Soundtrap has perhaps the most promise for this type of collaboration. Soundtrap is a web-based digital audio workstation. It has many of the features of modern audio editing software packages such as Logic Pro, GarageBand, and ProTools. Perhaps most enticing about this application is that it has the ability to share projects with other collaborators in a manner similar to Google Docs allowing for multiple musicians to interact and collaborate on the same document from different locations.

Using Soundtrap, a musician could upload a reference track and then share their project with all members of an ensemble. Participants could then record their parts directly in to the project and have the ability to edit and refine their contributions. Recordings are available for all participants to hear as they are added to the project. For example, if Adam was the first to record along to the reference track, his contribution would be available for Collin as he recorded later. Each musician would have the benefit of hearing the contributions of others. Additionally, feedback can be provided through written comments and ensemble members can video conference with one another as they work on the recordings (latency still prevents participants from recording or performing simultaneously).
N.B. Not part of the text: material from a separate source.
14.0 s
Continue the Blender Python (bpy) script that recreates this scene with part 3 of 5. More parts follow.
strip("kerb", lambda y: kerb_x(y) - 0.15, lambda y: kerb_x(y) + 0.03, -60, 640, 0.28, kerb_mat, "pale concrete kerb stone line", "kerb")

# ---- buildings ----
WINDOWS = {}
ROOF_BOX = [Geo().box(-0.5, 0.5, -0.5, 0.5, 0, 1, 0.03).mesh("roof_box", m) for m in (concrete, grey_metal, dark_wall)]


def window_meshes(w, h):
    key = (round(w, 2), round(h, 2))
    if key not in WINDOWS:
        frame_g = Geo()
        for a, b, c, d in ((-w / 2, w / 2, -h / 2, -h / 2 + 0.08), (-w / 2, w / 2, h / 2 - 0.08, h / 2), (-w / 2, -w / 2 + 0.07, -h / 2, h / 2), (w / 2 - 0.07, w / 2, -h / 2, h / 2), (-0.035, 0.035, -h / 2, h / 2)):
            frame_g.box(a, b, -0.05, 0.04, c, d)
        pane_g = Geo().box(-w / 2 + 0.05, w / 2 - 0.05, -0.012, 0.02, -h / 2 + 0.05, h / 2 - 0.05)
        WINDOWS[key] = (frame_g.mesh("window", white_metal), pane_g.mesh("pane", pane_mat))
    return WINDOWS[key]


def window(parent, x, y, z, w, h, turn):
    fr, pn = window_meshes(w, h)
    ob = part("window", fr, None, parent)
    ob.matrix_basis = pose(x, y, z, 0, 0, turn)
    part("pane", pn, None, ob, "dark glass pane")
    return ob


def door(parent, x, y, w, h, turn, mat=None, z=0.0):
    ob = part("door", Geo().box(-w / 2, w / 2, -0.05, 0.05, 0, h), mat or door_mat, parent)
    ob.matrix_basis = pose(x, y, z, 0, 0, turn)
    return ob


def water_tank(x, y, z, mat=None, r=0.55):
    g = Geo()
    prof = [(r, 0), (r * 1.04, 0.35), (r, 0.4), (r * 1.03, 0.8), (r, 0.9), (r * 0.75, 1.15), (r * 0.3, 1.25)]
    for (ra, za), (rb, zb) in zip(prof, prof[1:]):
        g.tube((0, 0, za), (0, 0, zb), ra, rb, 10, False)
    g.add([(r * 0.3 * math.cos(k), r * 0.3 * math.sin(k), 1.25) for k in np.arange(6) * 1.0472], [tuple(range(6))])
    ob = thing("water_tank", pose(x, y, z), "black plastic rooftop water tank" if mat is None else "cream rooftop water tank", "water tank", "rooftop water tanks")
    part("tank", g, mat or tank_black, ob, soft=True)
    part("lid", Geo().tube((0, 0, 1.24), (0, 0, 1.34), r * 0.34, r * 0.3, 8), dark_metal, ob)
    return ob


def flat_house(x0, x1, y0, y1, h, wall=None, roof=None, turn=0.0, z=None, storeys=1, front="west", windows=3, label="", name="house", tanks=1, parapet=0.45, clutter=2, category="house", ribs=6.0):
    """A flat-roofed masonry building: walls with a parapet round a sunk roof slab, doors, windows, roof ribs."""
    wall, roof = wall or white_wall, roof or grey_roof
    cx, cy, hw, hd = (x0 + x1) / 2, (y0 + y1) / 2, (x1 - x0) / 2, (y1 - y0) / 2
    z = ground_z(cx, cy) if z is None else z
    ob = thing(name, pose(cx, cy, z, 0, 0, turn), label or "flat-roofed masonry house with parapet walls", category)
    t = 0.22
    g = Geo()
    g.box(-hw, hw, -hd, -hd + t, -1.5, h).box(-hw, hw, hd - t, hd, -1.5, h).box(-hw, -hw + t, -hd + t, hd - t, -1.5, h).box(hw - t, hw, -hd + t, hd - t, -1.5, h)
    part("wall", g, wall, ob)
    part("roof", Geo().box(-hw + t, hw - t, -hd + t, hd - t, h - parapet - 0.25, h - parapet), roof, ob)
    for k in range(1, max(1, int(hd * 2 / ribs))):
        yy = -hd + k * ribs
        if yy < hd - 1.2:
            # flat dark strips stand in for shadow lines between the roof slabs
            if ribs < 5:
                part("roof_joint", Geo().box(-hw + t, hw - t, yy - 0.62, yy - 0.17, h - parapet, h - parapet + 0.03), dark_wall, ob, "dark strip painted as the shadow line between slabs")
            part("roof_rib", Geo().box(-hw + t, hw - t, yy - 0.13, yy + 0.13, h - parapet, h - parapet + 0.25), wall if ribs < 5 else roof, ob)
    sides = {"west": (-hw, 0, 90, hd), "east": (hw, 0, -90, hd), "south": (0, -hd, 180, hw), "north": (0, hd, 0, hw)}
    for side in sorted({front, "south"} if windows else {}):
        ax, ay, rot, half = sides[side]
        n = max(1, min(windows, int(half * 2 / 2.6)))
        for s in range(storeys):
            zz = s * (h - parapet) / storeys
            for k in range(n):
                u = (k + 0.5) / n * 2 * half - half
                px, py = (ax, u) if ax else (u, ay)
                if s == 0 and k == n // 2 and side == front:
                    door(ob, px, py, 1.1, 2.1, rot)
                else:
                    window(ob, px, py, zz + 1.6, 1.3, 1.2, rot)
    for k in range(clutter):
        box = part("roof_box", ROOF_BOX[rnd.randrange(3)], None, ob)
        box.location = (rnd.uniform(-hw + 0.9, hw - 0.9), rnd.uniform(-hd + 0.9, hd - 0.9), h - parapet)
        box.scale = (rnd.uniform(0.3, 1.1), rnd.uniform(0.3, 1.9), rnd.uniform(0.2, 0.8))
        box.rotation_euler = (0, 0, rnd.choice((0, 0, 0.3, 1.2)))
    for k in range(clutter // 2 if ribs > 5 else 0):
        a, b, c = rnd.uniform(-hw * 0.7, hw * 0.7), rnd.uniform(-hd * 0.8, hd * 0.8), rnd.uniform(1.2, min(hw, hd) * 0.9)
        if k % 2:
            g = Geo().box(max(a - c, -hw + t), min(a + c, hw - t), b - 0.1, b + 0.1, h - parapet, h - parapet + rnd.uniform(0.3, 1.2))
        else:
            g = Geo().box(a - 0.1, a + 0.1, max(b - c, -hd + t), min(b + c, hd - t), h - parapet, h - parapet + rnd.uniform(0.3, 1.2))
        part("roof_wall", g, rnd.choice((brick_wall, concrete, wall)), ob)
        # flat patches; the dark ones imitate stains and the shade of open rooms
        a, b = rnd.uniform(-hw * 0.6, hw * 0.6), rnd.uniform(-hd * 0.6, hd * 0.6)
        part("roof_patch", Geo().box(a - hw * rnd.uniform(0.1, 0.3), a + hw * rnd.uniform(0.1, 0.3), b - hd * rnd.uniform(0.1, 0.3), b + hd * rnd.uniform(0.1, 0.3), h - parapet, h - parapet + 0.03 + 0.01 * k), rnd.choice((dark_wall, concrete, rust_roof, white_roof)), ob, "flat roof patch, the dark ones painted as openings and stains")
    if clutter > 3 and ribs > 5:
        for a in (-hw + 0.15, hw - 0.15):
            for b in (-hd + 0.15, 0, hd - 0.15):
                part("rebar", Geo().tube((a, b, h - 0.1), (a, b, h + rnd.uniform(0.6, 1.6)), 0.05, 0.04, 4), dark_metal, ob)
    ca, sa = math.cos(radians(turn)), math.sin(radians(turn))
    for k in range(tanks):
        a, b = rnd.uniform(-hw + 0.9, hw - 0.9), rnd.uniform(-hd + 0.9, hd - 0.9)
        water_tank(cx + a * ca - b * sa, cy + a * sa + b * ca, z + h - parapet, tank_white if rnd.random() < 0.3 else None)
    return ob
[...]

Soundtrap allows for musicians to take control of the technological facets of the project and lessens the need for much of the work I did in the Virtual Tuba Quartet. While the preparatory work related to producing a reference recording and distributing parts would remain, the need to compile and edit weekly submissions would be dramatically less making this a particularly exciting technology. I plan to use Soundtrap in future iterations of this project.

Procedural Knowledge and Technological Mediation

I wish to return to Phillips’s (2008) and Jorgensen’s (2013) contentions that online learning has yet to find a means to facilitate the development of performing skill or procedural knowledge, “the practical skills of being able to play a piece of music” (p. 183). Like Cayari’s (2016) investigation of one-person choral ensembles, the present project illustrates a rewarding ensemble experience that relied on and developed procedural knowledge and musical skills similar those in a synchronous ensemble. Like a face-to-face chamber ensemble, the musical demands of participants were significant. They had to perform with appropriate style, intonation, interpretation, blend, respond to other performers’ contributions, and discuss musical performances in an advanced and nuanced manner.
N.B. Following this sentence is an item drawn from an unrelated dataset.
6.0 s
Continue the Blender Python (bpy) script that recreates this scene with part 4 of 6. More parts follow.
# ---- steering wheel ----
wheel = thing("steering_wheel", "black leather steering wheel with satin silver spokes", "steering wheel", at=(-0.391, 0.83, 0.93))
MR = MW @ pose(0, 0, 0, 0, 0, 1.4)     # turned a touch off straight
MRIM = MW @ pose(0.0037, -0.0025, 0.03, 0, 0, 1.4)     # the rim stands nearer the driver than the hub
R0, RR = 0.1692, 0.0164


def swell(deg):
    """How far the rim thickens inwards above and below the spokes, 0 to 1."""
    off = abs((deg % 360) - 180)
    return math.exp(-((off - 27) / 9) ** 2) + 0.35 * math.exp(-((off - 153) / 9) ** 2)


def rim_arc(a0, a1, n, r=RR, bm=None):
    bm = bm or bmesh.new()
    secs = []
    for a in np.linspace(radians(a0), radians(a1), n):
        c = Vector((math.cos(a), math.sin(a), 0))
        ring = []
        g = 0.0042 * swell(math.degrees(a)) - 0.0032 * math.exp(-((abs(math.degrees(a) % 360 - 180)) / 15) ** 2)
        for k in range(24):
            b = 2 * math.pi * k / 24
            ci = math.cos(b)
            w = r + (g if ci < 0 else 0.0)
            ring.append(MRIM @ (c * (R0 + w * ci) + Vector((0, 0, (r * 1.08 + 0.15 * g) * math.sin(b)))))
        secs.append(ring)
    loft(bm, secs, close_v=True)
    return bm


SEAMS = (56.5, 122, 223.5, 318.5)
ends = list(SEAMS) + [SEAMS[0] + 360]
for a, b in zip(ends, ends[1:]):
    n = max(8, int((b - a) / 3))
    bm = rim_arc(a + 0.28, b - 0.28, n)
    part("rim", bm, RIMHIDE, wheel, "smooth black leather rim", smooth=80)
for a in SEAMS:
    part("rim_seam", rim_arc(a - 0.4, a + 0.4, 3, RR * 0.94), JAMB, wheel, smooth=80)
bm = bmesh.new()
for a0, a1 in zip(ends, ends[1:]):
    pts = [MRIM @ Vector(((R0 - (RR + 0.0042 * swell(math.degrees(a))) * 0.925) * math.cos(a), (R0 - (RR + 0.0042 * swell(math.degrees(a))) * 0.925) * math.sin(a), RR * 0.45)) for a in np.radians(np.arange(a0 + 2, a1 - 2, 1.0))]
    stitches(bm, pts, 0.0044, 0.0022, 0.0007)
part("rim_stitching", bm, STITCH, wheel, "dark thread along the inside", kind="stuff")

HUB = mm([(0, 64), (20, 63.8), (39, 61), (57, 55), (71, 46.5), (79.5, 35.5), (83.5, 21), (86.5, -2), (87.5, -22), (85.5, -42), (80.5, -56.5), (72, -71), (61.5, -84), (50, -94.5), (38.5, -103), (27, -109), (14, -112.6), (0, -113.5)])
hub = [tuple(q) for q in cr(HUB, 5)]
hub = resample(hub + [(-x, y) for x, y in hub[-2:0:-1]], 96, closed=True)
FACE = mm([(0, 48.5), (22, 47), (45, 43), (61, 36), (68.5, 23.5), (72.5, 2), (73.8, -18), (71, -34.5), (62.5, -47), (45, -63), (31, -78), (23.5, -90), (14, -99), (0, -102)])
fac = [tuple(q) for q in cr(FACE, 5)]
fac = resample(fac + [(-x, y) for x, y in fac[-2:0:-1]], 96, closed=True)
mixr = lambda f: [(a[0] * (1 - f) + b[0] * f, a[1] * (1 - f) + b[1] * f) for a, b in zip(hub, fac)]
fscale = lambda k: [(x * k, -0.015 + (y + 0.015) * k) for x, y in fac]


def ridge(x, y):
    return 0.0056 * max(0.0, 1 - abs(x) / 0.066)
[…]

The asynchronous form of collaboration also brought specific affordances which facilitated unique pedagogical advantages. For example, through their interactions participants were more analytical and reflective in recommending changes than they might be in a typical rehearsal conversation. Similarly, the formalized opportunities to listen and reflect upon performances through the weekly recordings is often absent from face-to-face experiences. I believe the participants prepared with more awareness of the entire piece of music and brought a broader perspective of the overall ensemble sound due to recording process.
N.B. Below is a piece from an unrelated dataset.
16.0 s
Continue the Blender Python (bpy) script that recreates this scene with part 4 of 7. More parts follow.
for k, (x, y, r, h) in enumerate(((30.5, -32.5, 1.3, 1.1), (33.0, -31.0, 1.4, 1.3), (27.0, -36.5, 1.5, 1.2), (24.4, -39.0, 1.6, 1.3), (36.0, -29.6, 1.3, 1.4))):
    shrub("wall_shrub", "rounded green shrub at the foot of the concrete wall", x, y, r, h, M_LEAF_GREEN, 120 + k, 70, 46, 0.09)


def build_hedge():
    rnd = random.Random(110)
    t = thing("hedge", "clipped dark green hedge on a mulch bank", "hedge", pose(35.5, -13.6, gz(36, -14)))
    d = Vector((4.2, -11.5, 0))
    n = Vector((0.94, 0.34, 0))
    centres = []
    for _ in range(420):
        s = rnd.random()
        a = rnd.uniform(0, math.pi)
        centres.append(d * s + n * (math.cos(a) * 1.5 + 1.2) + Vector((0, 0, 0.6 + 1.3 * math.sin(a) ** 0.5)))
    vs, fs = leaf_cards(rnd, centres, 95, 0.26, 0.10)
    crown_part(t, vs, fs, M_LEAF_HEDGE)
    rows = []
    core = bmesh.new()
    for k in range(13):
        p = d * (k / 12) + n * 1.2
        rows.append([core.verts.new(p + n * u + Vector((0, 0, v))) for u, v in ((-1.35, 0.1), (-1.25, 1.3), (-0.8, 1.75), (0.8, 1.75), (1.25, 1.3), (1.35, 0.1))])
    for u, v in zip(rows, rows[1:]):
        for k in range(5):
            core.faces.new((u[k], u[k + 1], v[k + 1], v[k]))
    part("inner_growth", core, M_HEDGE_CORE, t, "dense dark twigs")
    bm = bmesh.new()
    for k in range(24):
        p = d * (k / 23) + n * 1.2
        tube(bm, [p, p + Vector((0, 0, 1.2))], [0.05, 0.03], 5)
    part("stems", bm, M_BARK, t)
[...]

The possibilities for facilitating applied music instruction through online learning programs are becoming increasingly robust. Much like was found in studies of synchronous applied lessons at a distance (Dammers, 2009Dammers, R. J. (2009). Utilizing Internet-Based Videoconferencing for Instrumental Music Lessons. Update: Applications of Research in Music Education, 28(1), 17–24., Dye, 2007Dye, K. G. (2007). Applied music in an online environment using desktop videoconferencing (doctoral dissertation). Retrieved from ProQuest Dissertations and Theses database (UMI No. 325532). , Kruse et al., 2013Kruse, N. B., Harlos, S. C., Callahan, R. M., & Herring, M. L. (2013). Skype music lessons in the academy: Intersections of music education, applied music and technology. Journal of Music, Technology, and Education, 6(1), 43–60.; Orman &amp Whitaker, 2010Orman, E. K., & Whitaker, J. A. (2010). Time usage during face-to-face and synchronous distance music lessons. American Journal of Distance Education, 24, 92–103. ) this project was found to be a rewarding means of musical interaction. Online music programs have viable options for teaching applied music in both studio and ensemble settings potentially affording the possibility to broaden curricular offerings and requirements (Groulx & Hernly, 2010).

This project was mediated by technology. These ensemble members were never in the same room at the same time, they never had a formal rehearsal, yet they produced two collaborative recordings. It is important to recognize the “interaction between technology and context” (Ruthmann et al., 2015; p. 126Ruthmann, S. A., Tobias, E. S., Randles, C., & Thibeault, M. (2015). Is it the technology? Challenging Technological Determinism in Music Education. In C. Randles (Ed.), Music education: Navigating the future, 122-138. New York: Rutledge.). The product of this group was similar to that of a face-to-face ensemble, but the process of being in this ensemble was quite different. These musicians created their recordings alone with only a reference recording to listen to. They were not making in-time reactions to the other musicians, but were instead offering commentary and analysis based upon weekly postings on the course website. To be a part of the ensemble, these musicians went to their computers instead of a rehearsal room. I offer these comparisons to illustrate how this project differs from a face-to-face ensemble, but I still hope that readers will see this as a complementary, but different type of ensemble experience. It relied on many of the same musical skills, but those skills had to be developed based upon the affordances of the technology.

As online learning continues to grow, music programs should explore more means of musical instruction mediated by technology. While fundamentally different than a face-to-face ensemble, the Virtual Tuba Quartet offers a viable model for asynchronous collaboration in a chamber ensemble setting that offers many of the advantages of online learning. Technological advances will make this type of musical collaboration increasingly easy and afford more people the opportunity to develop musical skills and procedural knowledge. Ongoing research in asynchronous musical collaboration can refine technological and pedagogical practices that support technologically-mediated applied music instruction. The potential for rewarding musical engagement is promising and it is my hope that more musicians will investigate this type of collaboration going forward.